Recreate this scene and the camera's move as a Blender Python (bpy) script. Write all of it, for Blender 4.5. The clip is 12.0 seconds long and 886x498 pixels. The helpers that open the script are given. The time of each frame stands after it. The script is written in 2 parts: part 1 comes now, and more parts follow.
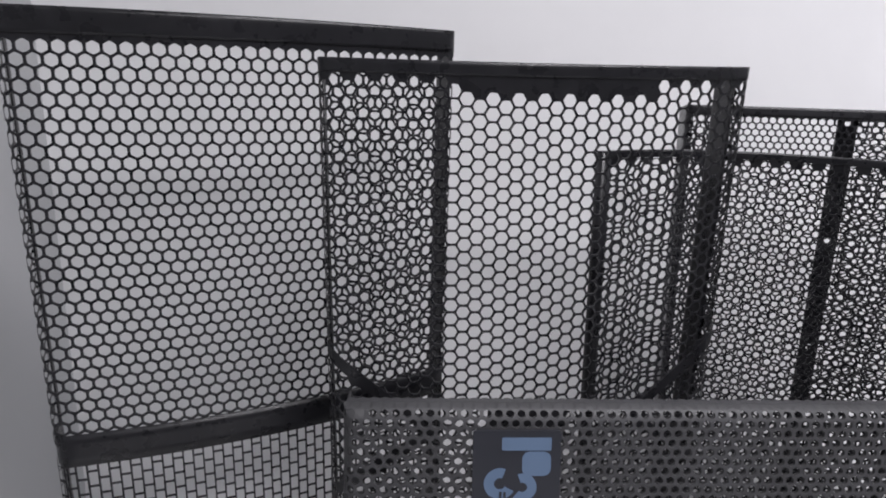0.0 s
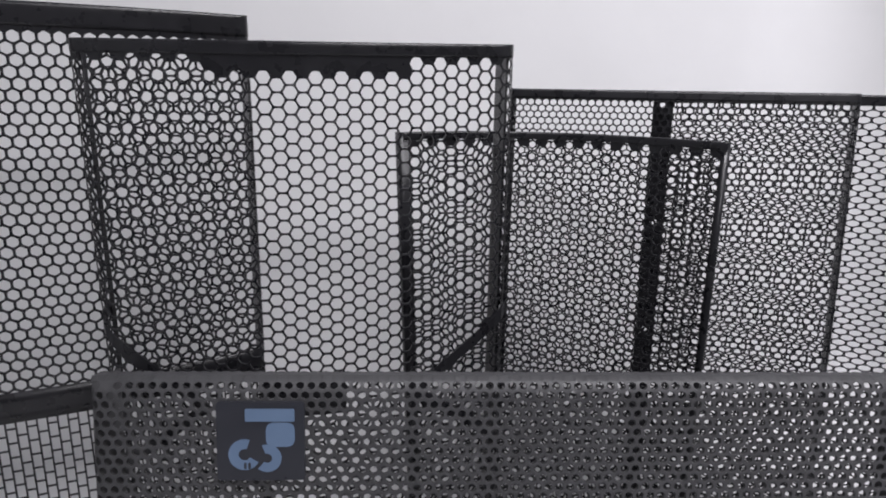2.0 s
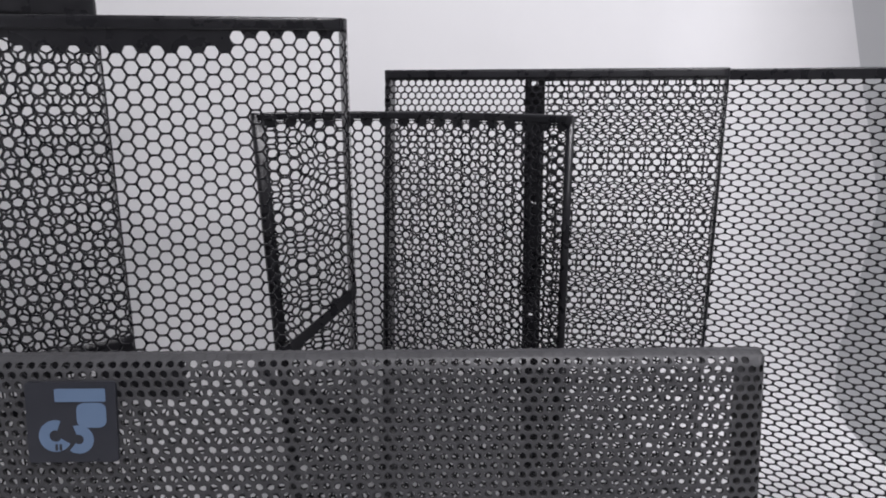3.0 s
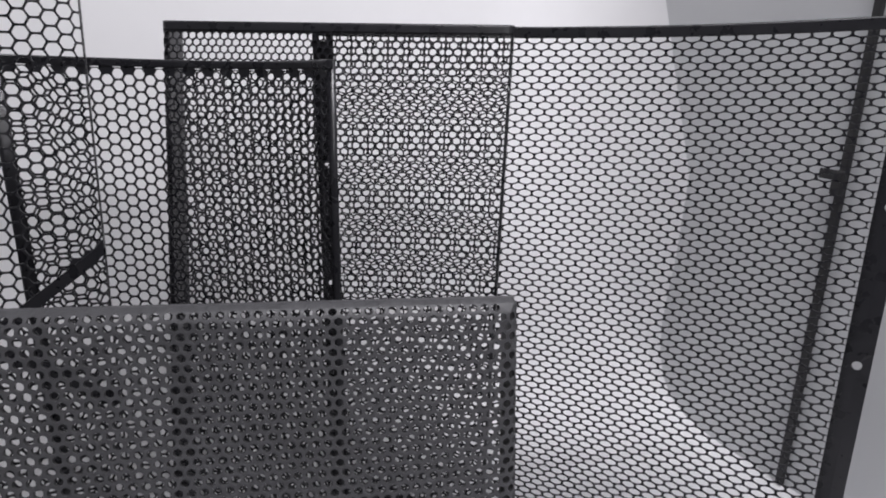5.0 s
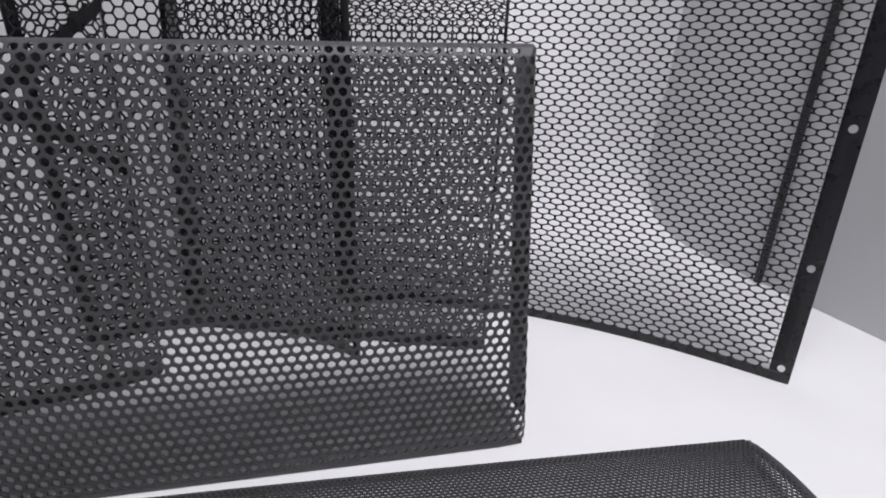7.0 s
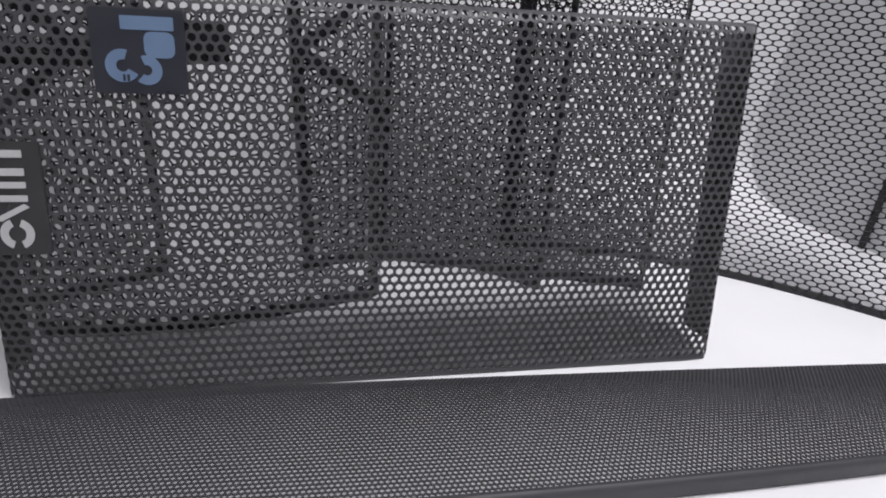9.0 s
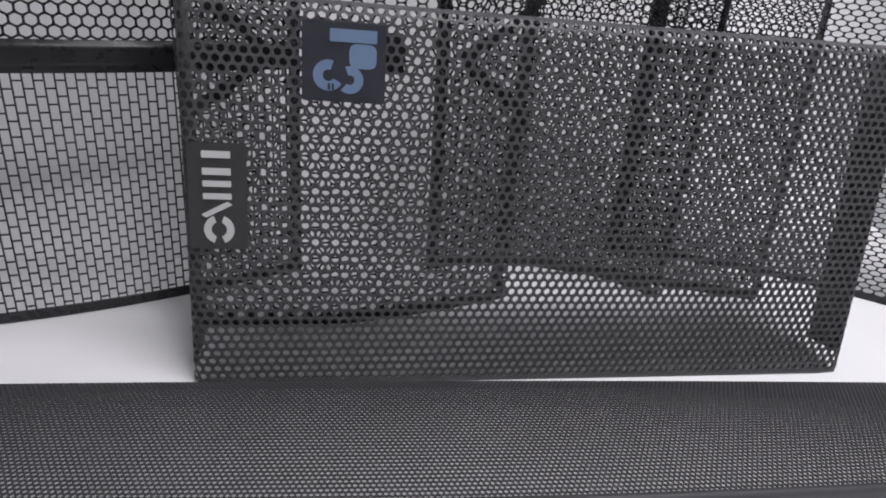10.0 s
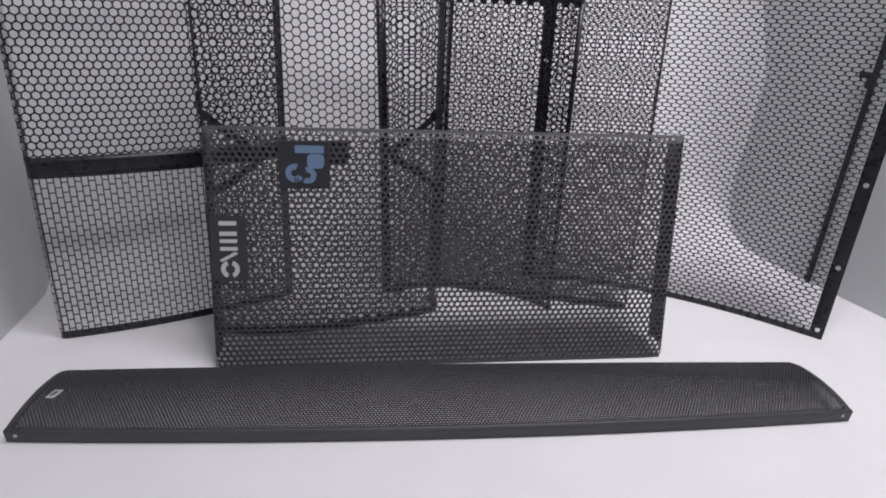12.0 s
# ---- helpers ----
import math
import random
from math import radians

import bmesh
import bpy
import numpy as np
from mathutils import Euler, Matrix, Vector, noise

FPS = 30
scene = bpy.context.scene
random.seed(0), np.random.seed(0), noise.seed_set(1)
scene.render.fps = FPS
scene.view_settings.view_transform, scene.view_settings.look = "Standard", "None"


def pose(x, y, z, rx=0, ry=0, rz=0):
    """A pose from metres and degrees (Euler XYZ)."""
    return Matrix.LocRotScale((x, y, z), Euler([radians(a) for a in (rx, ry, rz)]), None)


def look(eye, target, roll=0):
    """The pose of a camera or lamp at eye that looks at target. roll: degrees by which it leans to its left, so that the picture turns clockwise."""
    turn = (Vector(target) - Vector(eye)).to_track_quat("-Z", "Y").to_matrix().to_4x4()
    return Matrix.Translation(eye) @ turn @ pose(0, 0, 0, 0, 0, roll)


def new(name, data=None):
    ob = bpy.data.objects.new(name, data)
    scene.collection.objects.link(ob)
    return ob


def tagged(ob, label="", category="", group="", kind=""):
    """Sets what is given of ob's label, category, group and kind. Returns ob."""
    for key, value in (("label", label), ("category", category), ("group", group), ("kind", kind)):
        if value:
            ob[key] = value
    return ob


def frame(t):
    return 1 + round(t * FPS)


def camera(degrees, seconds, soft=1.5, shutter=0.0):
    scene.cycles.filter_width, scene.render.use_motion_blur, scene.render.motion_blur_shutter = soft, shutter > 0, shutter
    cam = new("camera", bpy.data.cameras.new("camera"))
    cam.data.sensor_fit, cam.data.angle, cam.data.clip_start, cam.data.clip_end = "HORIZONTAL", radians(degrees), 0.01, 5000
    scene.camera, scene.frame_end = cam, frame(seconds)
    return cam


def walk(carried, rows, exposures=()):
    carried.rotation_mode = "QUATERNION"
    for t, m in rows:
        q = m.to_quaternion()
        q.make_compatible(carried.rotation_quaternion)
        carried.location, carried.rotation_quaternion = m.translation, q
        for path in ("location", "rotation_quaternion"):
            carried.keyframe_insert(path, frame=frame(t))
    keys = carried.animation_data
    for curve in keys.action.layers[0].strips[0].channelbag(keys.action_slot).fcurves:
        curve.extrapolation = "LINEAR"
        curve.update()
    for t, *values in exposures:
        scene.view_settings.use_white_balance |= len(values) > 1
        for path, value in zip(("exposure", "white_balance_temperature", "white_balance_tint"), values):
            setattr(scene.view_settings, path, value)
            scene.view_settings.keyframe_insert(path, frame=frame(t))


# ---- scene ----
cam = camera(70.8, 12.0, 1.9)
PATH = [
    (0, (0.045, -0.299, 0.458), (0.122, 1.628, -0.072), 1.3),
    (0.5, (0.068, -0.3, 0.447), (0.155, 1.633, -0.058), 1.1),
    (1, (0.109, -0.307, 0.446), (0.203, 1.623, -0.07), 1.0),
    (1.5, (0.156, -0.312, 0.445), (0.234, 1.617, -0.076), 0.8),
    (2, (0.207, -0.315, 0.443), (0.262, 1.618, -0.069), 0.6),
    (2.5, (0.263, -0.315, 0.433), (0.306, 1.624, -0.058), 0.2),
    (3, (0.325, -0.314, 0.422), (0.355, 1.624, -0.071), -0.3),
    (3.5, (0.366, -0.306, 0.422), (0.437, 1.623, -0.099), -0.2),
    (5.5, (0.436, -0.309, 0.36), (0.764, 1.611, -0.094), 1.0),
    (6, (0.427, -0.315, 0.34), (0.771, 1.572, -0.227), 0.8),
    (6.3, (0.419, -0.311, 0.325), (0.806, 1.546, -0.307), 0.3),
    (6.5, (0.423, -0.317, 0.32), (0.779, 1.52, -0.388), 0.1),
    (7, (0.396, -0.333, 0.293), (0.78, 1.47, -0.481), 1.3),
    (9, (0.215, -0.393, 0.288), (0.585, 1.389, -0.539), 3.7),
    (9.5, (0.168, -0.399, 0.288), (0.474, 1.388, -0.556), 4.9),
    (10, (0.108, -0.393, 0.294), (0.419, 1.397, -0.543), 5.0),
    (10.5, (0.106, -0.452, 0.308), (0.4, 1.355, -0.497), 4.6),
    (11, (0.1, -0.497, 0.358), (0.381, 1.287, -0.502), 4.9),
    (11.5, (0.133, -0.568, 0.392), (0.401, 1.222, -0.46), 4.3),
    (12, (0.176, -0.628, 0.401), (0.404, 1.211, -0.352), 2.3),
]
walk(cam, [(t, look(eye, target, roll)) for t, eye, target, roll in PATH],
     [(0, 0.0), (7.0, 0.0), (9.0, 0.15), (10.0, 0.15), (11.0, 0.05), (12.0, -0.1)])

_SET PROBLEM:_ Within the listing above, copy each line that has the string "objects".

_WRITTEN RESPONSE:_
    ob = bpy.data.objects.new(name, data)
    scene.collection.objects.link(ob)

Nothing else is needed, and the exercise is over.